Pam, meanwhile, finds her life falling apart. Bad Education doesn’t excuse her actions, but it deftly examines the pressures put upon her to live in and provide a certain level of comfort and prosperity. The pursuit of the middle-class lifestyle demanded by her peers and, more pressingly, her family. Janney is, of course, excellent. Pam can seem unapologetic and deeply ashamed, often within the same shot.

And then there’s Rachel, still asking questions, because she wants to be a journalist and she’s been taught to act with integrity. An hour into the film and the revelations aren’t over. She suddenly finds herself in the midst of the kind of corrupt politics that most kids don’t have to deal with. Her coming-of-age story is a loss of innocence as her eyes are opened to the breadth of hypocrisy in the seemingly safe and prosperous suburbs around her. You could argue that Cory Finley’s film is just as damning a portrayal of American suburbia as more sensational titles like Blue Velvet or Polyester. He just dresses it up differently.

Finley impressed greatly a couple of years ago with his acerbic debut Thoroughbreds (check it out!). Bad Education is an equally assured film, maybe even more-so because of how unassuming it appears on the surface. For context, consider Alexander Payne’s transition from Election to About Schmidt. Finley is similarly able to switch from sexy dark comedy to a more measured, even seasoned sensibility and retain a sense of fine artistry. His own investment in the material – regardless of it’s commercial viability – is communicated through the screen, creating magnetic and interesting work.

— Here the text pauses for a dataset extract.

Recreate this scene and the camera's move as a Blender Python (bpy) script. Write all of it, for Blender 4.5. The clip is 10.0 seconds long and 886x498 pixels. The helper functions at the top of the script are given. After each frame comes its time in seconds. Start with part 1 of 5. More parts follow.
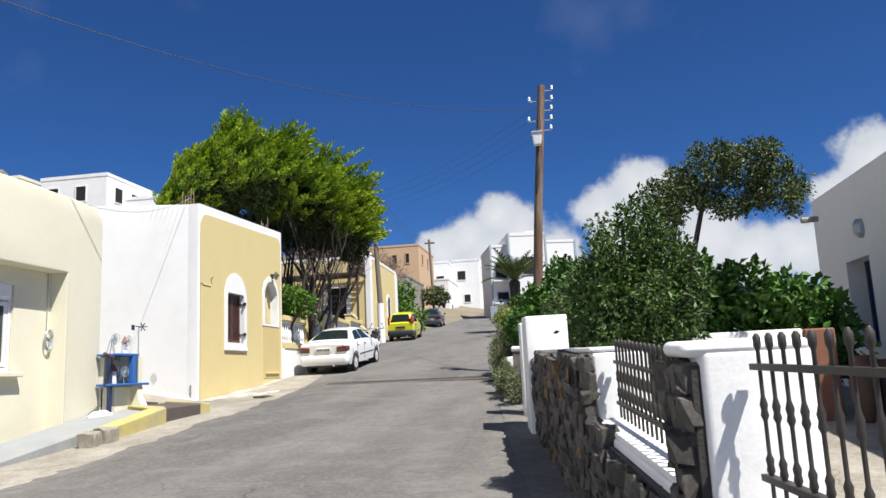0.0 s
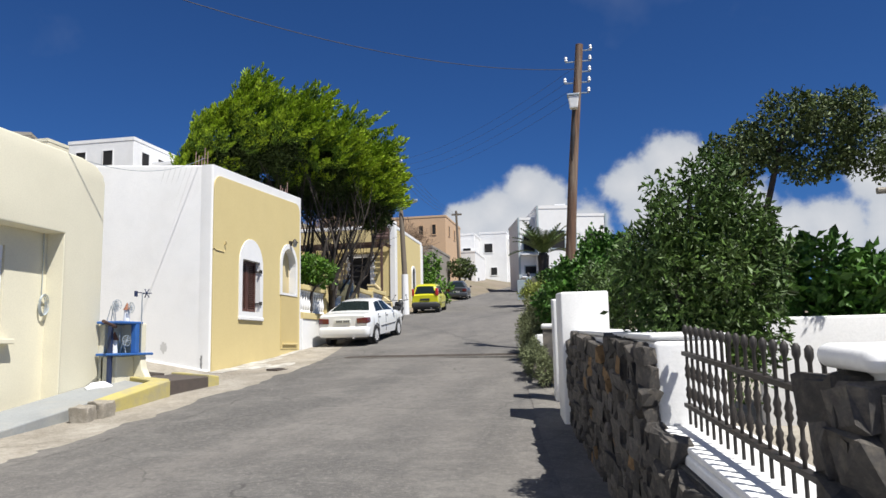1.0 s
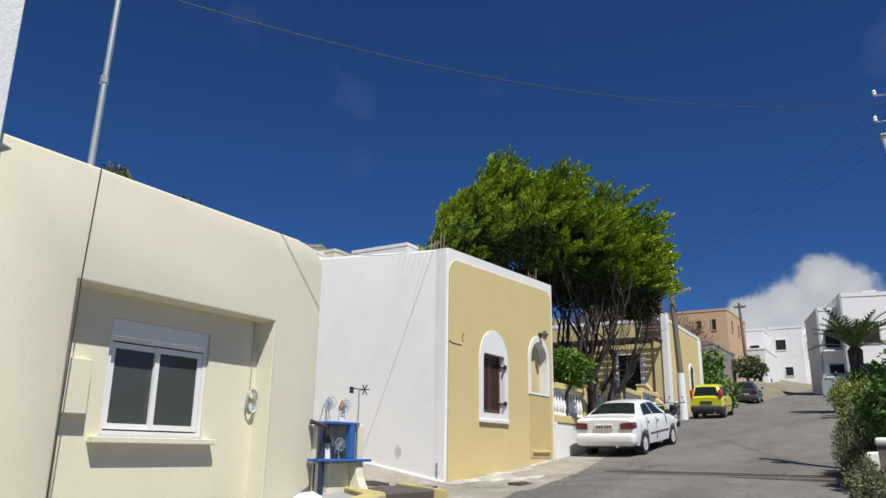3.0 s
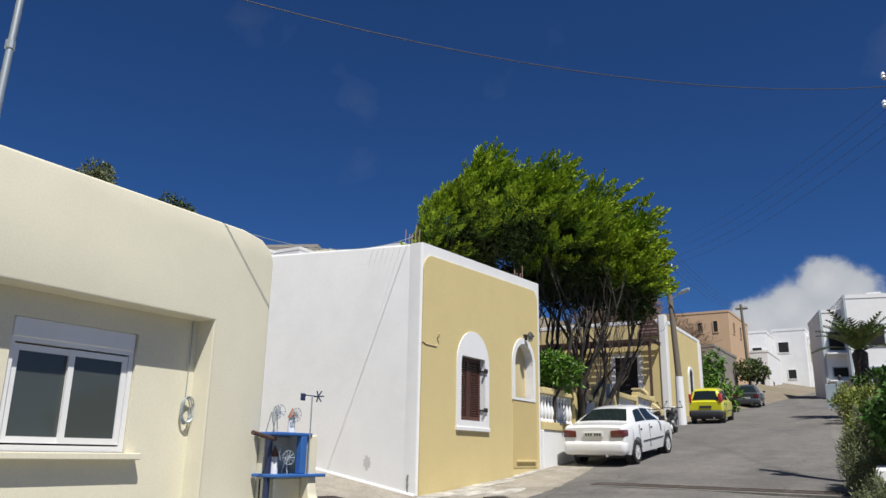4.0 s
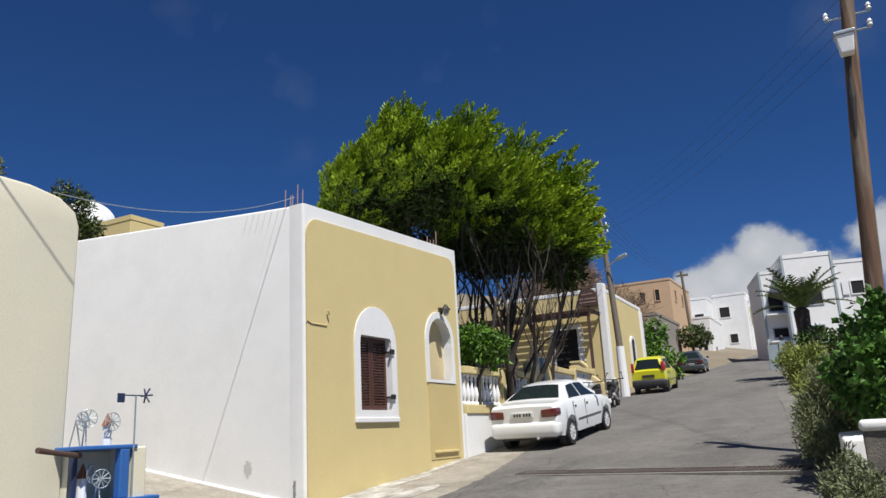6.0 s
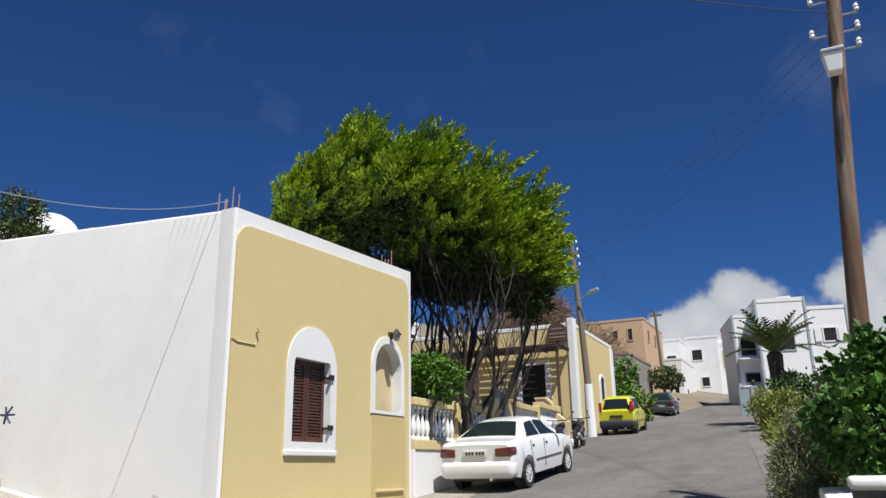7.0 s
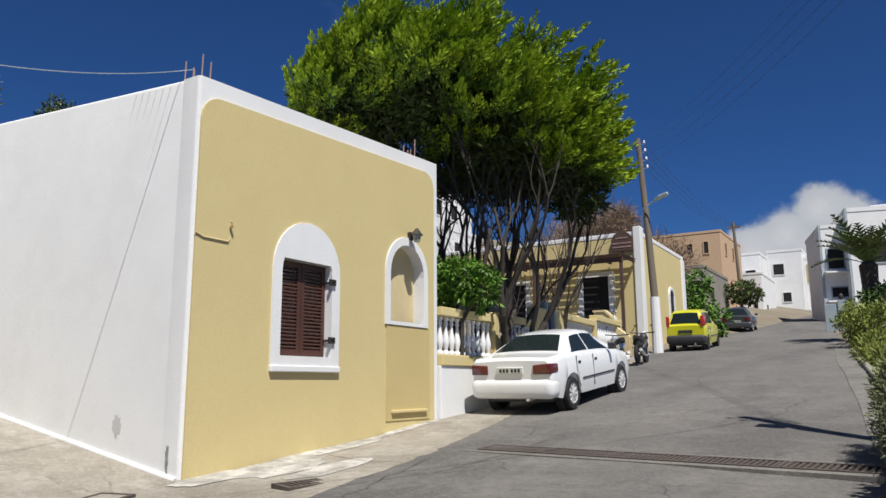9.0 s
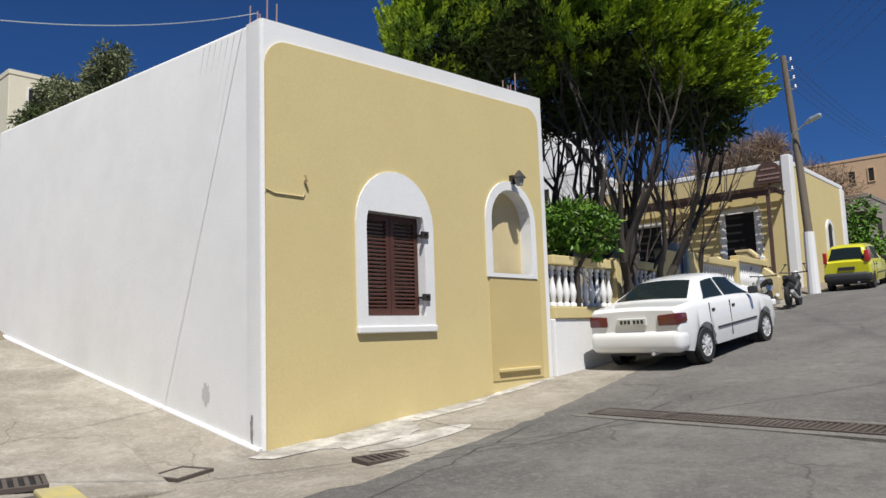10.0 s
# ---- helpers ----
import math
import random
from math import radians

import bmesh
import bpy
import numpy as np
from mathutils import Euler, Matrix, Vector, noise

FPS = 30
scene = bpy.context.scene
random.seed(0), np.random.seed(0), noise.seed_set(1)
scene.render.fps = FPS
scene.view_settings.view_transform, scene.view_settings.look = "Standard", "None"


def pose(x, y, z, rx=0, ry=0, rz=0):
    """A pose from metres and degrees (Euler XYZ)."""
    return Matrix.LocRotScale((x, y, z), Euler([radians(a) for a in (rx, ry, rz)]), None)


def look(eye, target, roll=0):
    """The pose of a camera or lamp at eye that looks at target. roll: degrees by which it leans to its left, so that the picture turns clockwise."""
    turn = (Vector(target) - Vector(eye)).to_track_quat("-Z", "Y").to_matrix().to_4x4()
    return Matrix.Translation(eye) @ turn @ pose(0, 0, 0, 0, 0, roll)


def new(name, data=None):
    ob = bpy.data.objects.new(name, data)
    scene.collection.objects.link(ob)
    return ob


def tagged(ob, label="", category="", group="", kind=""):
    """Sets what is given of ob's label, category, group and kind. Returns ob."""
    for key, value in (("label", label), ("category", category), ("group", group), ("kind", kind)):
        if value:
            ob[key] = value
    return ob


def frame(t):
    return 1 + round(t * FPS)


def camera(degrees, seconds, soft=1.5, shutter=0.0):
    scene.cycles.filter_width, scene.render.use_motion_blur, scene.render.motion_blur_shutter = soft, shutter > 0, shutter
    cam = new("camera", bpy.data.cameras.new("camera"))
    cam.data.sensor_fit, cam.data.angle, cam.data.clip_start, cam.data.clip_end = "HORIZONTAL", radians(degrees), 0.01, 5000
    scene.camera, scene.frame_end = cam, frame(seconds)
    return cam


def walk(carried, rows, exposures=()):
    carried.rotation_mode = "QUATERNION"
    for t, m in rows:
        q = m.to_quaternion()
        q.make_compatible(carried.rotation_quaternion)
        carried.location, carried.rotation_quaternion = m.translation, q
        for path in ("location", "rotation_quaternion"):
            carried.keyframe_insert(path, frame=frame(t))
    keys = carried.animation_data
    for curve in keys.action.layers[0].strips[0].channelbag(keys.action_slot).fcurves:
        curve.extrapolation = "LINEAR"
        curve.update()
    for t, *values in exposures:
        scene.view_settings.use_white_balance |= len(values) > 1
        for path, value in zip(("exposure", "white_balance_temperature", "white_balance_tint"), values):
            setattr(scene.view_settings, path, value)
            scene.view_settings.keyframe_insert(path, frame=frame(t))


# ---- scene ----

Insider trading is referenced in a frank conversation between Rachel and her father, and of course with the benefit of hindsight we can place this 2002 drama in the context of the financial crisis that would hobble the economy only 5 years later. Bad Education is about a climate of complacency. In all this Finley never looses sight of the human factor. His film may judge these people, but it understands them also. That’s a necessary act if we’re to institutionalise something better in people, something we see, optimistically, in Rachel.

Maybe some hard lessons are worth it after all.

 

2 thoughts on “Review: Bad Education

  1. What was Frank’s motive? He did not feel appreciated for all the efforts he has been doing for the school. He took advantage of ( or lavishly interpreted) the discretion given to him by the School Board re matters of expenses that would achieve the goals for the school. He included among them how he represents himself. In a sense, given how close the town is to nearby corporate America ( What Wall Street represents), he might have interpreted his leeway as only similar to what some corporate execs legally get via ” corporate perks” (e.g., when a wife travels with a corporate top exec, do you charge him for that part of the cost of flying?). It is all about the environment that surrounded the drama which made this story seem credible.

    1. Absolutely. You articulated it perfectly. A fine examination of entitlement. Exceeded my expectations.